Uno de los grandes problemas de Bruno, el biógrafo del saxofonista Johnny Carter en El perseguidor de Julio Cortázar, es que es consciente de no poder acceder a ese espacio amorfo e irracional de donde viene la música del jazzman. Mientras que Johnny ve urnas cuando interpreta Amorous, “mete música” en el tiempo, etc., Bruno no es capaz de ir más allá de la crítica verbal de una música que, sin embargo, le gustaría llamar “metafísica”. Reconoce su deficiencia (un eco de lo que años después dirá Oliveira en Rayuela) precisamente por optar por las palabras como biógrafo y no llegar a la música, como sí consigue hacer el otro: “Antepongo minuciosamente las palabras a la realidad que pretenden describirme, me escudo en consideraciones y sospechas que no son más que una estúpida dialéctica.” En las últimas páginas de la historia, Johnny se lo echa en cara diciéndole que ha dejado por fuera lo más importante: a él mismo. Se refiere a esas imágenes que ve a partir de la música; es decir, a la traducción que lleva a cabo de sus propias improvisaciones, a los trances o états séconds a los cuales la música lo transporta. Como los sueños, éstos son incomprensibles e ilógicos si no intentamos comprenderlos a partir de la irracionalidad, eficaz arma en estos casos pero que sin embargo Bruno no posee.

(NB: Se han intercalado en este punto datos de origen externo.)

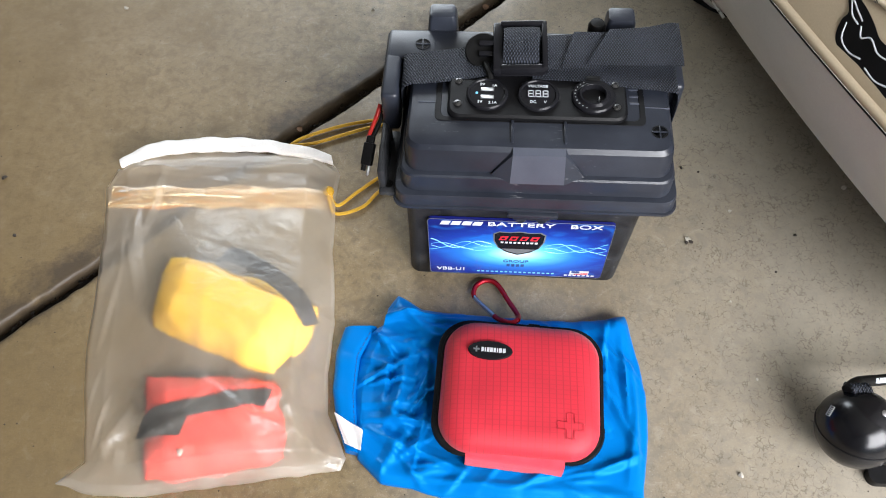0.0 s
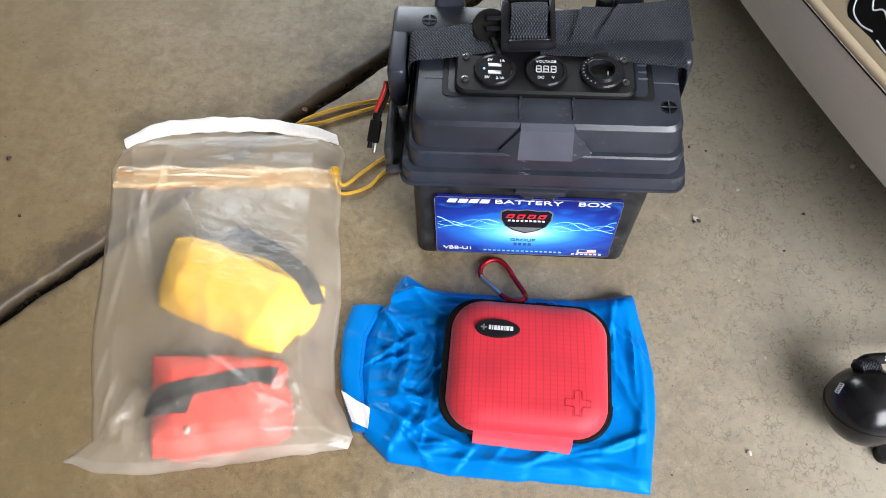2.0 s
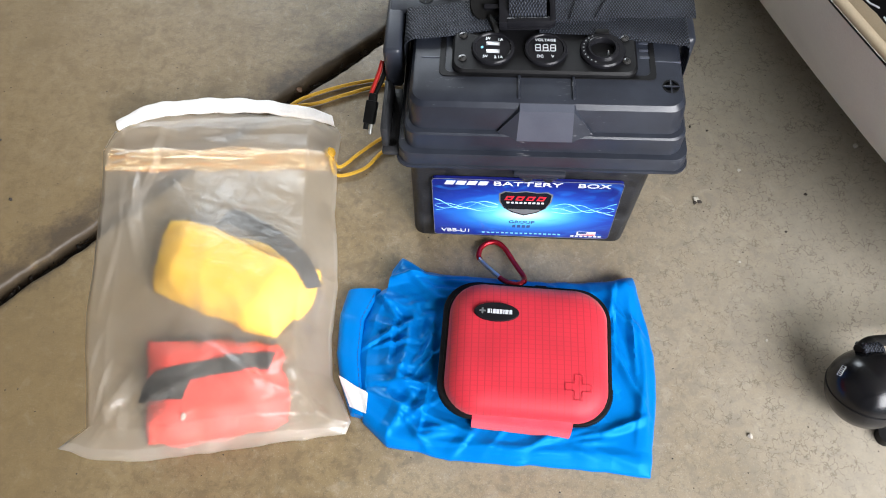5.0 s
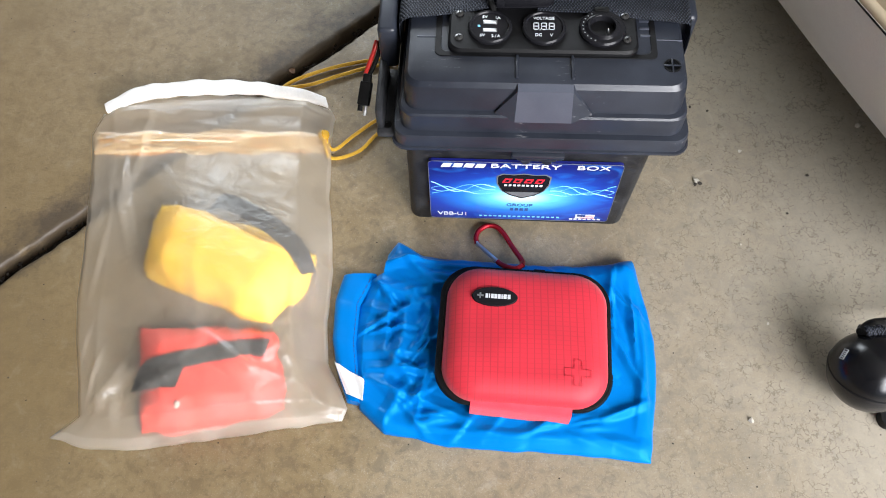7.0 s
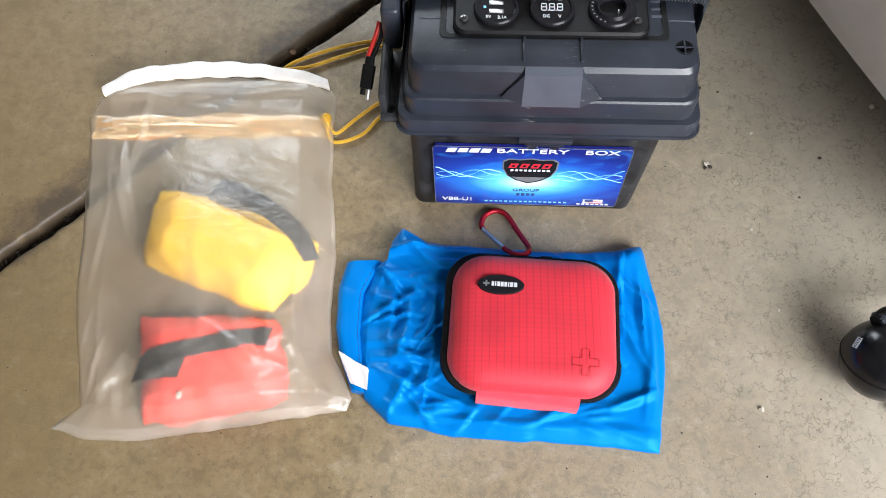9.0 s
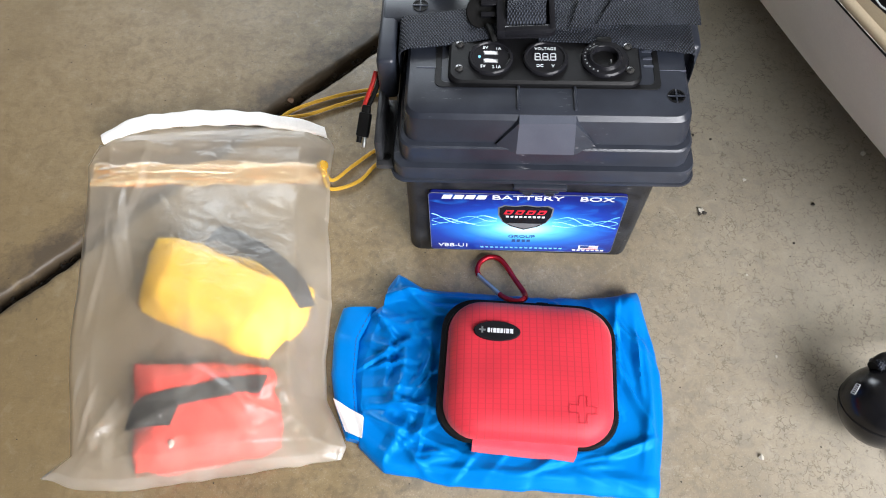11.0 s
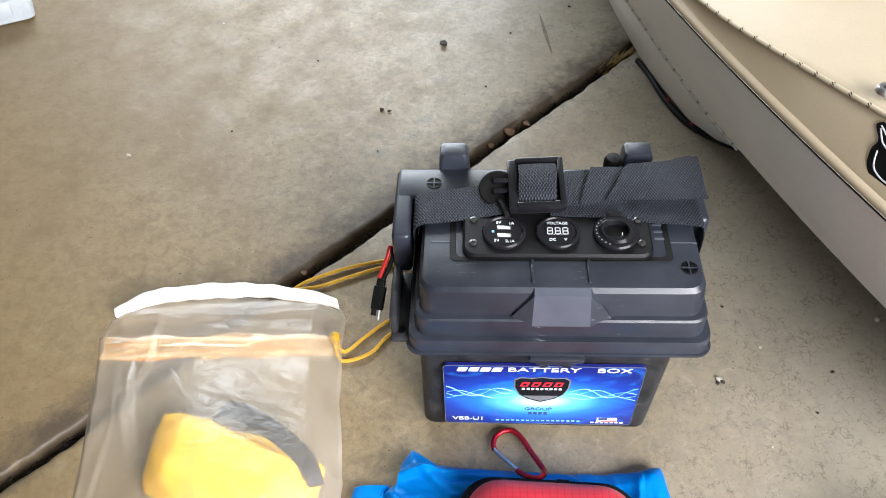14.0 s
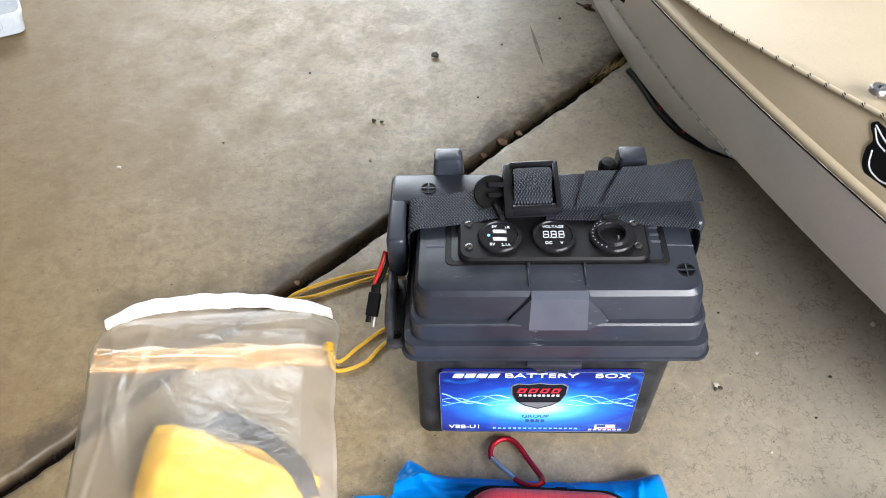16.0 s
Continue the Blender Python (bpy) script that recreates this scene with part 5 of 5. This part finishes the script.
# ---- kayak ----
kayak = thing("kayak", (0.7, 0.0, 0), "sand and grey moulded kayak resting on the garage floor", "kayak")


def seam_at(v):
    return Vector((0.373 - 0.46 * v + 0.19 * v * v + 2.2 * max(0.0, -0.15 - v) ** 1.2, v, 0.28))


def inward(v):
    d = seam_at(v + 0.004) - seam_at(v - 0.004)
    return Vector((d.y, -d.x, 0)).normalized()


def taper(v, a):
    return a if a < 0.05 else 0.05 + (a - 0.05) * max(0.04, min(1.0, (v + 0.34) / 0.30))


STATIONS = [-0.33 + 0.02 * k for k in range(18)] + [0.03 + 0.04 * k for k in range(30)]
FOOT = ((-1.3, 0.34), (0.22, 0.32), (0.30, 0.25), (0.36, 0.185), (0.395, 0.160), (0.44, 0.146), (0.56, 0.140), (1.2, 0.145))


def hull_row(v):
    s, n = seam_at(v), inward(v)
    f = curve_at(FOOT, v)
    bow = max(0.0, min(1.0, (v - 0.3) / 0.4))
    rows = [(0.0, 0.0), (0.004, -0.012), (0.014, -0.040), (0.034, -0.078), (0.058, -0.118), (0.078, -0.150), (0.090 - 0.018 * bow, -0.166), (0.090 * (1 - bow) + bow * 0.076 + (f - 0.09) * 0.35, -0.200), (f - 0.012, -0.262), (f + 0.004, -0.2780), (max(f + 0.05, 0.40), -0.2795)]
    return [s + n * taper(v, a) + Vector((0, 0, b)) for a, b in rows]


part("hull", skin([hull_row(v) for v in STATIONS], caps=(False, False), closed=False), HULL_GREY, kayak, "pale grey lower hull", angle=60)


def rope_off(v):
    return 0.0085 + 0.10 * max(0, min(0.55, 0.25 - v)), 0.0140 + 0.13 * max(0, min(0.5, 0.36 - v))


def deck_row(v):
    s, n = seam_at(v), inward(v)
    o, z = rope_off(v)
    rows = [(0.0005, 0.0), (-0.0008, 0.003), (0.0006, 0.0062), (0.0030, 0.0078), (0.0050, 0.0078), (0.0062, 0.0082 + 0.1 * (z - 0.0082)), (0.007 + 0.5 * (o - 0.007), 0.0088 + 0.5 * (z - 0.0088)), (o, z), (o + 0.010, z + 0.004), (o + 0.05, z + 0.010), (o + 0.12, z + 0.018), (o + 0.20, z + 0.016), (o + 0.30, z + 0.03), (0.46, z + 0.034)]
    return [s + n * taper(v, a) + Vector((0, 0, b)) for a, b in rows]


part("deck", skin([deck_row(v) for v in STATIONS], caps=(False, False), closed=False), DECK_SAND, kayak, "sand-coloured moulded deck", angle=50)
part("seam_gasket", tube([seam_at(v) + inward(v) * -0.0006 + Vector((0, 0, -0.0005)) for v in STATIONS], 0.0008, 8, per=2), RUBBER, kayak, "black rubber seam strip")
line = [seam_at(v) + inward(v) * (rope_off(v)[0] - 0.001) + Vector((0, 0, rope_off(v)[1] + 0.0022)) for v in [-0.30 + 0.03 * k for k in range(48)]]
part("deck_line", tube(line, 0.0023, 10, per=2), FLECK, kayak, "flecked tan cord along the deck edge")
line = [seam_at(v) + inward(v) * (0.060 - 0.030 * max(0, min(1, (v - 0.3) / 0.4))) + Vector((0, 0, -0.134 + 0.060 * max(0, min(1, (v - 0.3) / 0.4)))) for v in [0.24 + 0.03 * k for k in range(32)]]
part("hull_line", tube(line, 0.0017, 8, per=2), FLECK_GREY, kayak, "flecked grey cord along the hull")
EYE_AT = pose(0.362, 0.112, 0.339, 0, 0, -25)
eye = part("eyelet", lathe(((0.0075, 0), (0.0075, 0.0025), (0.006, 0.0045), (0.003, 0.0045), (0.003, 0.0)), EYE_AT, 20), STEEL, kayak, "bright steel eyelet")
part("eyelet_bar", block(0, 0.030, -0.006, 0.004, -0.004, 0.004, 0.002, m=EYE_AT), STEEL, eye)
# sticker: dark patch with plain pale strokes
sv = 0.049
sn, so = inward(sv), seam_at(sv)
tang = Vector((-sn.y, sn.x, 0))
low, high = so + sn * 0.0070 + Vector((0, 0, 0.0095)), so + sn * (rope_off(sv)[0]) + Vector((0, 0, rope_off(sv)[1]))
up = (high - low).normalized()
out = tang.cross(up).normalized()
if out.z < 0:
    out = -out
STICK = Matrix.Translation(low + out * 0.0012) @ Matrix((tang, up, out)).transposed().to_4x4()
outline = smooth_line([(*p, 0) for p in ((0.034, 0.041), (0.037, 0.036), (0.027, 0.028), (0.027, 0.020), (0.020, 0.008), (0.006, 0.003), (-0.012, 0.004), (-0.030, 0.002), (-0.050, 0.006), (-0.054, 0.022), (-0.036, 0.034), (-0.012, 0.031), (0.004, 0.036), (0.020, 0.040), (0.034, 0.041))], 5)[:-1]
decal = part("sticker", lay([(p.x, p.y) for p in outline], STICK, 0.0006), MATT_BLACK, kayak, "dark sticker with plain pale shapes")
for pts in (((0.033, 0.038), (0.022, 0.034), (0.012, 0.031)), ((0.032, 0.036), (0.023, 0.029), (0.013, 0.027)), ((0.022, 0.022), (0.015, 0.011), (0.002, 0.008), (-0.010, 0.011)), ((0.010, 0.028), (0.003, 0.022), (-0.004, 0.027), (-0.018, 0.023), (-0.034, 0.027)), ((-0.018, 0.009), (-0.032, 0.008), (-0.044, 0.012))):
    part("pale_stroke", tube([STICK @ Vector((a, b, 0.0006)) for a, b in pts], 0.0007, 6), INK_WHITE, decal)
part("hull_decal", lay([(-0.006, -0.008), (0.006, -0.008), (0.004, 0.008), (-0.008, 0.008)], Matrix.Translation(hull_row(0.43)[2]) @ pose(0, 0, 0, 62, 0, -60) @ Matrix.Translation((0, 0, 0.002)), 0.0006), RUBBER, kayak)

leash = thing("floor_rope", (0.34, 0.48, 0), "black rope flecked with red lying against the hull", "rope")
part("rope", tube([(0.293, 0.625, 0.0045), (0.305, 0.592, 0.0045), (0.320, 0.532, 0.0045), (0.343, 0.478, 0.0045), (0.376, 0.443, 0.0045), (0.409, 0.424, 0.0045), (0.46, 0.410, 0.0045)], 0.0045, 12), RUBBER, leash)
for x, y in ((0.3235, 0.5255), (0.3475, 0.4720), (0.3915, 0.4330)):
    part("red_fleck", lathe(((0.0008, 0), (0.0026, 0.0006), (0.0008, 0.0013)), pose(x, y, 0.0082) @ Matrix.Diagonal((0.8, 1.6, 1, 1)), 8), INK_RED, leash)

# ---- clouded storage box beyond the bag ----
crate = thing("storage_box", (-0.78, 0.74, 0), "clouded clear plastic storage box on the concrete", "storage box")
CR = pose(-0.805, 0.742, 0, 0, 0, 27)


def crate_rings(rows):
    return [[CR @ p for p in ring(0, 0, z, w, d, 0.012, 5)] for z, w, d in rows]


part("body", skin(crate_rings(((0, 0.19, 0.12), (0.004, 0.20, 0.13), (0.034, 0.205, 0.135), (0.034, 0.197, 0.127), (0.008, 0.19, 0.12)))), CLEAR_BOX, crate)
part("lid", skin(crate_rings(((0.035, 0.213, 0.143), (0.040, 0.213, 0.143), (0.043, 0.207, 0.137), (0.041, 0.195, 0.125)))), CLEAR_BOX, crate)
part("lid_clip", block(0.04, 0.07, -0.0745, -0.070, 0.020, 0.043, 0.0015, m=CR), CLEAR_BOX, crate)

# ---- grit, leaves and straw ----
rng = random.Random(11)


def stone(name, x, y, r, material, label, category="pebble"):
    bm = bmesh.new()
    bmesh.ops.create_icosphere(bm, subdivisions=1, radius=r)
    for v in bm.verts:
        v.co *= 1 + 0.75 * rough_noise(v.co * 900 * 0.002 / r, 1.0, rng.random() * 9)
        v.co.z *= 0.6
    low = min(v.co.z for v in bm.verts)
    bmesh.ops.translate(bm, verts=bm.verts, vec=(x, y, -low))
    tagged(part(name, bm, material, at=(x, y, 0), angle=20), label, category, "grit on the floor")


stone("pebble", 0.3070, 0.0570, 0.0034, GRIT_PALE, "small pale stone chip on the concrete")
stone("pebble", 0.3095, 0.0535, 0.0028, GRIT_DARK, "small dark stone chip on the concrete")
stone("pebble", 0.3050, 0.0530, 0.0022, GRIT_DARK, "small dark stone chip on the concrete")
for x, y, r, pale in ((0.329, -0.210, 0.0026, 1), (0.499, 0.140, 0.0030, 1), (0.224, -0.186, 0.0022, 0), (-0.432, 0.396, 0.0032, 1), (-0.091, 0.502, 0.004, 0), (-0.080, 0.498, 0.003, 0), (-0.089, 0.414, 0.0024, 1), (-0.007, 0.665, 0.006, 0),
                      (0.36, 0.10, 0.002, 1), (0.40, 0.02, 0.0016, 0), (0.345, -0.02, 0.0015, 1), (0.43, 0.07, 0.002, 0), (0.31, 0.16, 0.0018, 0), (0.33, 0.155, 0.0018, 0), (0.36, -0.11, 0.0015, 1), (-0.50, 0.10, 0.003, 0), (-0.46, 0.02, 0.002, 0), (-0.30, 0.45, 0.002, 0), (-0.2, 0.62, 0.002, 0), (0.10, 0.70, 0.002, 0), (0.20, 0.78, 0.0025, 0), (-0.37, 0.72, 0.002, 1), (0.06, 0.56, 0.0018, 0)):
    stone("pebble", x, y, r, GRIT_PALE if pale else GRIT_DARK, "tiny pale chip on the concrete" if pale else "tiny dark crumb on the concrete")

bm = bmesh.new()
for k in range(900):
    x, y = rng.uniform(-0.8, 0.75), rng.uniform(-0.35, 1.0)
    r = rng.uniform(0.0004, 0.0010)
    p = Vector((x, y, 0))
    vs = [bm.verts.new(p + Vector((r * math.cos(a), r * math.sin(a), 0.0001))) for a in (0.3, 1.9, 3.3, 4.9)]
    t = bm.verts.new(p + Vector((0, 0, r)))
    for i in range(4):
        bm.faces.new((vs[i], vs[(i + 1) % 4], t))
tagged(part("floor_grit", bm, GRIT_DARK, flat=True), "fine dark grit scattered over the concrete", "grit", kind="stuff")
bm = bmesh.new()
for k in range(420):
    s = rng.uniform(-0.55, 0.72)
    p = JOINT_AT + JOINT_ALONG * s + JOINT_ACROSS * rng.uniform(-0.006, 0.006) + Vector((0, 0, -0.013 + rng.uniform(0, 0.004)))
    a = rng.uniform(0, math.pi)
    d = Vector((math.cos(a), math.sin(a), rng.uniform(-0.3, 0.3))) * rng.uniform(0.001, 0.004)
    w = Vector((-d.y, d.x, 0)) * 0.6
    vs = [bm.verts.new(p + q) for q in (-d, w, d + Vector((0, 0, 0.001)), -w)]
    bm.faces.new(vs)
tagged(part("joint_litter", bm, JOINT_DIRT, flat=True), "crumbled dark leaf litter in the joint", "litter", kind="stuff")
for s, c, turn, size in ((0.385, 0.002, 30, 0.016), (0.415, -0.003, 80, 0.012), (0.345, 0.001, 10, 0.009), (0.02, 0.003, 60, 0.008)):
    p = JOINT_AT + JOINT_ALONG * s + JOINT_ACROSS * c
    m = pose(p.x, p.y, -0.001, 12, 18, turn)
    bm = cushion(lambda u, v: (size * (u - 0.5), size * 0.9 * (v - 0.5) * math.sin(math.pi * (0.15 + 0.8 * u))), 8, 6, lambda u, v, x, y: 0.0008 + 0.003 * (u - 0.5) ** 2 + 0.002 * v * u, 0)
    bmesh.ops.transform(bm, matrix=m, verts=bm.verts)
    tagged(part("dry_leaf", bm, LEAF, at=tuple(p)), "curled brown leaf scrap caught in the joint", "leaf", "leaves in the joint")
bm = bmesh.new()
for k in range(70):
    s = rng.uniform(0.59, 0.68)
    p = JOINT_AT + JOINT_ALONG * s + JOINT_ACROSS * rng.uniform(-0.005, 0.006) + Vector((0, 0, rng.uniform(-0.010, 0.000)))
    a = rng.uniform(0.35, 1.25)
    tube([p, p + Vector((math.cos(a), math.sin(a), rng.uniform(0, 0.3))) * rng.uniform(0.008, 0.022)], 0.0005, 4, bm, smooth=False)
tagged(part("straw_tuft", bm, STRAW), "pale straw bits caught in the joint", "straw", kind="stuff")
stone("bark_scrap", 0.248, 0.815, 0.007, LEAF, "brown bark scrap on the concrete", "bark")
for pts in (((0.232, 0.828, 0.003), (0.247, 0.815, 0.003), (0.262, 0.806, 0.002)), ((0.245, 0.82, 0.003), (0.258, 0.822, 0.002))):
    tagged(part("twig", tube(pts, 0.0014, 6), LEAF, at=pts[0]), "thin dry twig on the concrete", "twig", "twigs on the floor")
STREAK = pose(0.156, 0.704, 0, 0, 0, -83)
streak = lay([(-0.058, 0), (-0.03, 0.0022), (0.01, 0.0030), (0.05, 0.0016), (0.06, 0), (0.04, -0.0018), (0.0, -0.0030), (-0.035, -0.0016)], STREAK, 0.0003)
tagged(part("scuff_mark", streak, SCUFF, at=(0.156, 0.704, 0), flat=True), "dark narrow scuff streak on the concrete", "scuff mark")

A pesar de que la música es compuesta siempre a partir de sus reglas internas, ésta hace nido en nuestro espacio primigenio de la conciencia y desde allí se atrapa: es decir, toma las notas y melodías y las convierte en pinceladas, o en palabras que cuentan de personajes que huyen de las montañas o en campesinos apacibles que despiertan al lado del arroyo luego de la tormenta. Como la literatura, nos despoja de las máscaras y nos permite imaginar libres de cualquier barrera. Pero a diferencia de ésta, lo hace a partir de un lenguaje que no es el nuestro: un lenguaje irracional. En su traducción reside su comprensión.